East Anglia’s EEMC hears that the UK government is funding a feasibility study of almost £10m to see if electric cars can be used as mobile mini power stations. The need for more battery storage to hold renewable energy is a priority for the UK government’s target of cutting 80% carbon emissions by 2050.

The trial run by Nissan and partner firms involves 1,000 car charging points, that will attempt to feed power back into the national grid – whilst the EV is plugged in at night.

The idea capitalises on many drivers’ predictable patterns – going to work in the morning and back home at night. Whilst the electric vehicle is charging in the office car park it would be programmed to use power at its cheapest (when the wind is blowing or the sun is shining) then at home the EV would be plugged into the grid giving back energy for the peak time evening demand. Also, when the wind is blowing at night, the charge-flow is reversed for the EV next day’s commute!

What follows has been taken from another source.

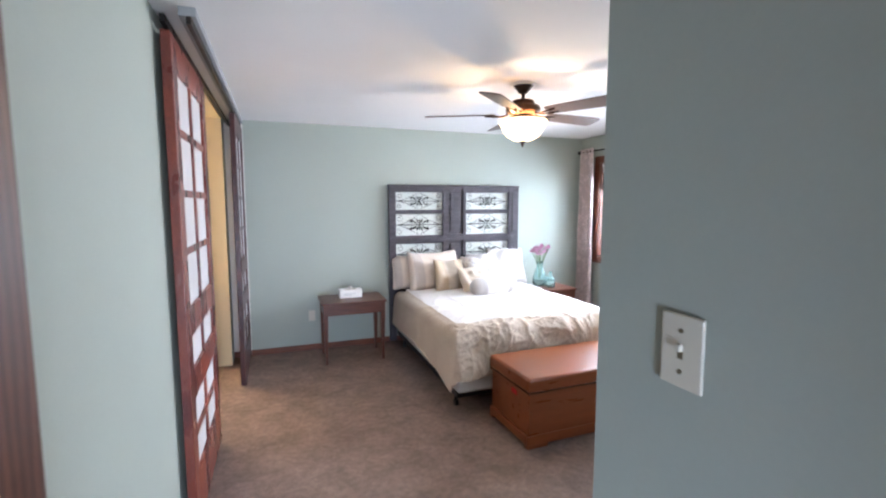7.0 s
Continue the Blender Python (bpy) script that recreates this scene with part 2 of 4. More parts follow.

A spokesperson for Nissan confirmed that by “Allowing EV’s to return energy to the power grid when parked…. “it will allow for better exploitation of renewable sources and lower the cost of ownership for EV owners,” Furthermore the spokesperson said “It will lead to new business opportunities and clear advantages for EV users and energy consumers.”

Speaking on behalf of Northern Powergrid, Patrick Erwin, said of the study: “The growth in electric vehicles will provide greater system flexibility and use of renewable energy sources “Vehicle-to-grid also offers the prospect of enabling our customers to gain income from their vehicles by selling services to the energy system.”

English Electric Motor Co hopes to see an equivalent electric motorcycle/bike/scooter trial in the near future.